There are a lot of potential hypotheses that any given experiment could be testing. Causal inference generally relies on the assumption that all variables that matter have been recorded or measured, and are represented in the graph that denotes causes and their effects. Our system allows users to trivially manipulate the values of entries in the JSON. However, we may not be manipulating what we are thinking we are manipulating. When we moved the brick one space to the right, we only reset the $$x$$ value; we did not do anything to “position” because there is no concept such as position. Sure, we organized the JSON so that most people looking at it would understand what we mean by position, but this kind of detail is easy to overlook and may be impossible for an artificial agent to learn.

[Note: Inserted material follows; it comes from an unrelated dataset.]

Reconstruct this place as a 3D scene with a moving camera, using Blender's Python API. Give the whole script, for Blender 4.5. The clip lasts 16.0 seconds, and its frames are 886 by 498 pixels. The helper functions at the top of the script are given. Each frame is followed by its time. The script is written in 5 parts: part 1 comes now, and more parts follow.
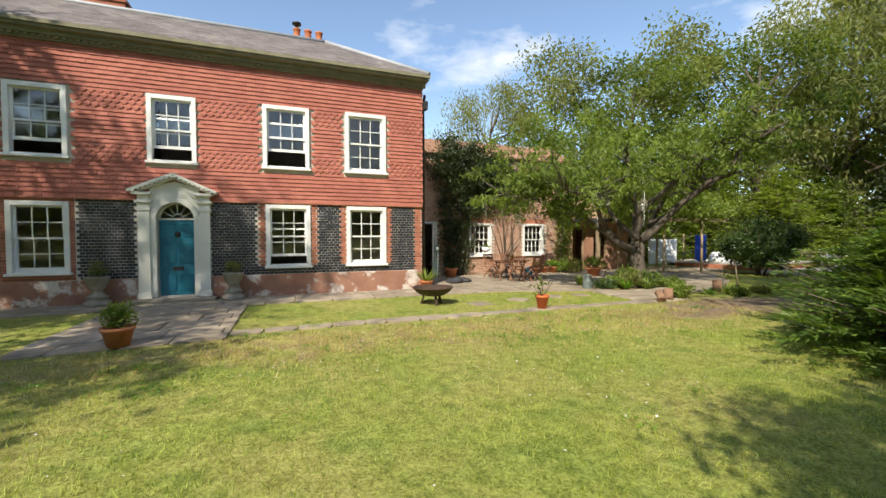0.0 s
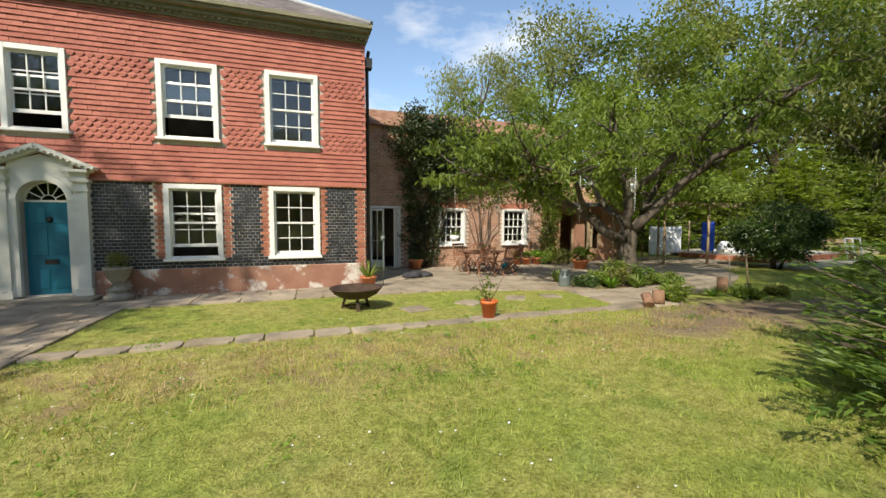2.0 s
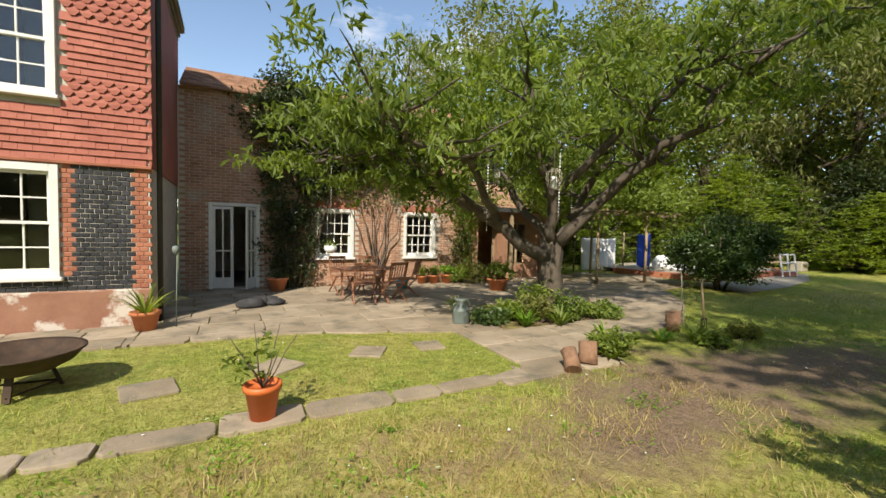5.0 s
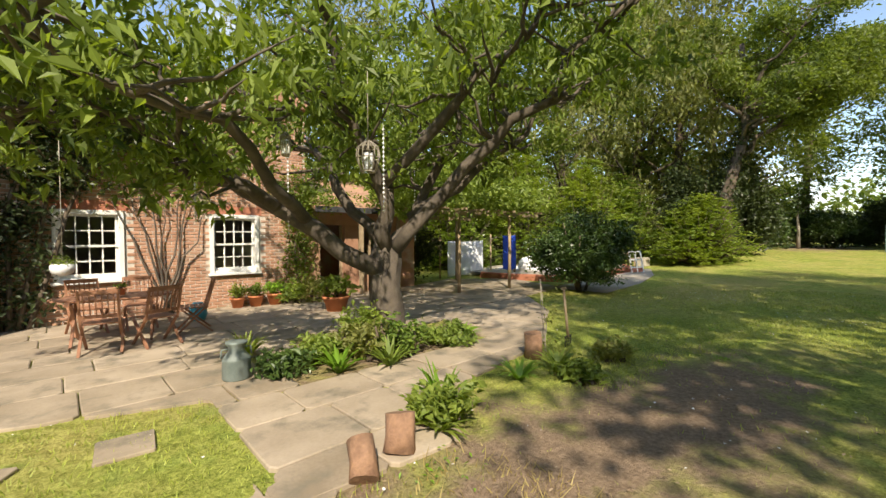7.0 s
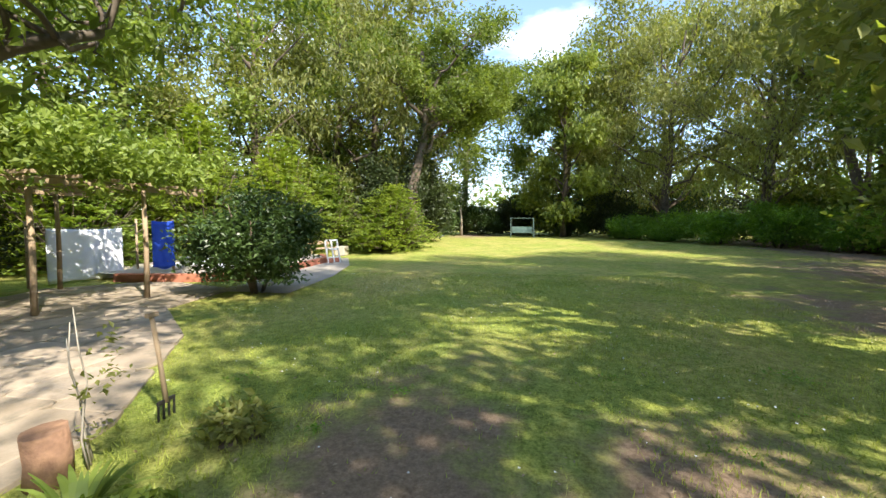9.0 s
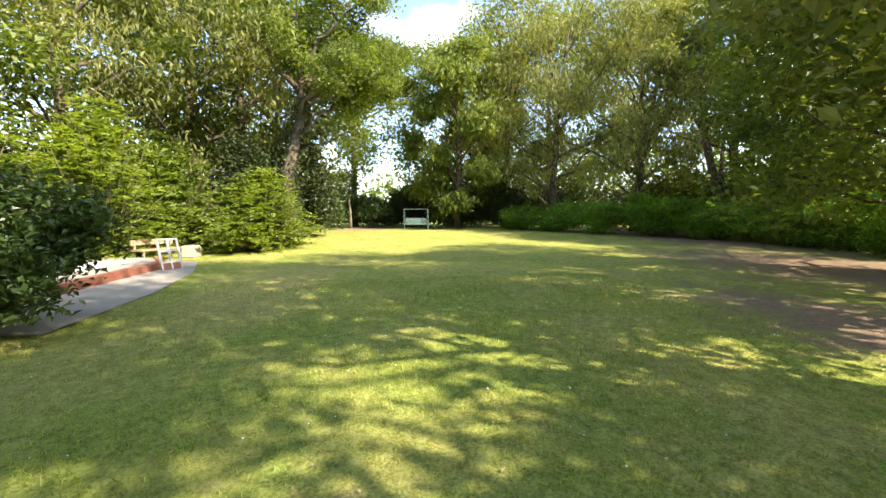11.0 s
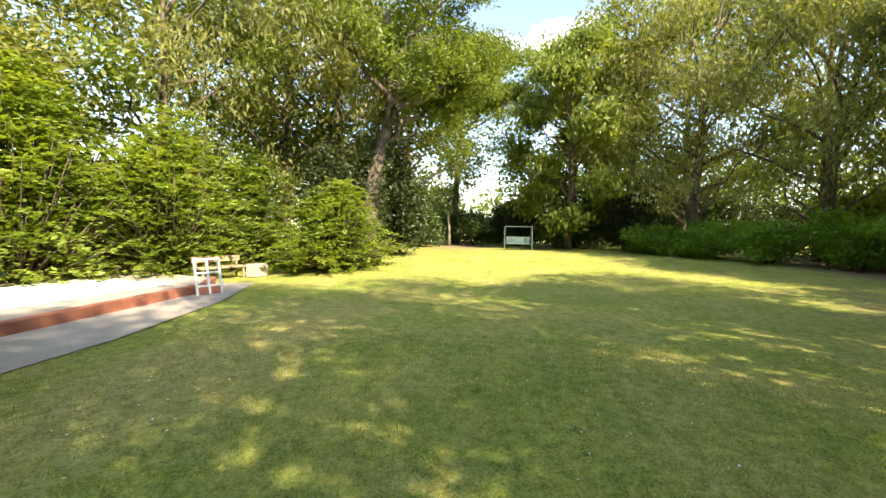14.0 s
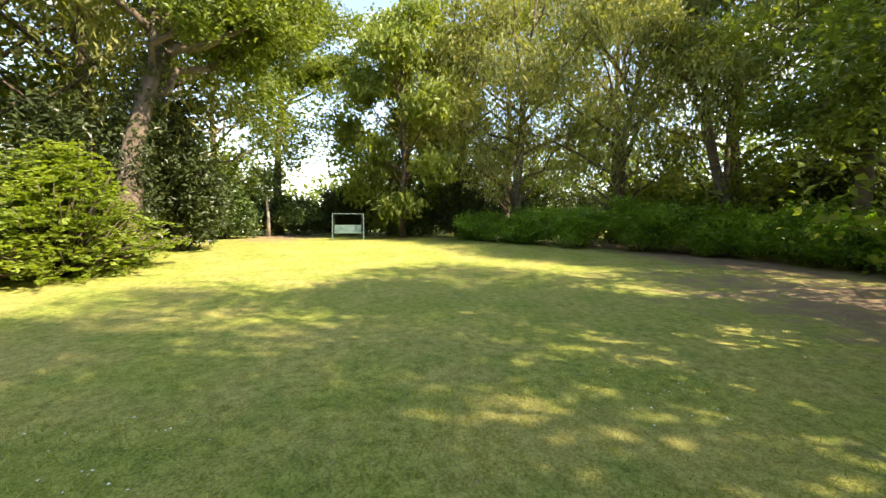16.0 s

We don’t know whether that particular $$x$$ value had meaning, whether rightward columns were harder, or whether there was some other, yet unknown reason for observing this effect. One of the many issues we may have is that we could be observing a direct effect when we are actually interested in a higher-level concept, such as “position.” When performing experimentation in the real world, we accept this, perhaps because as human beings, we mostly share a similar understanding of reality. For agents backed by deep models, we have no idea whether x position matters, or whether the agent effectively has a lookup table from the input values to actions.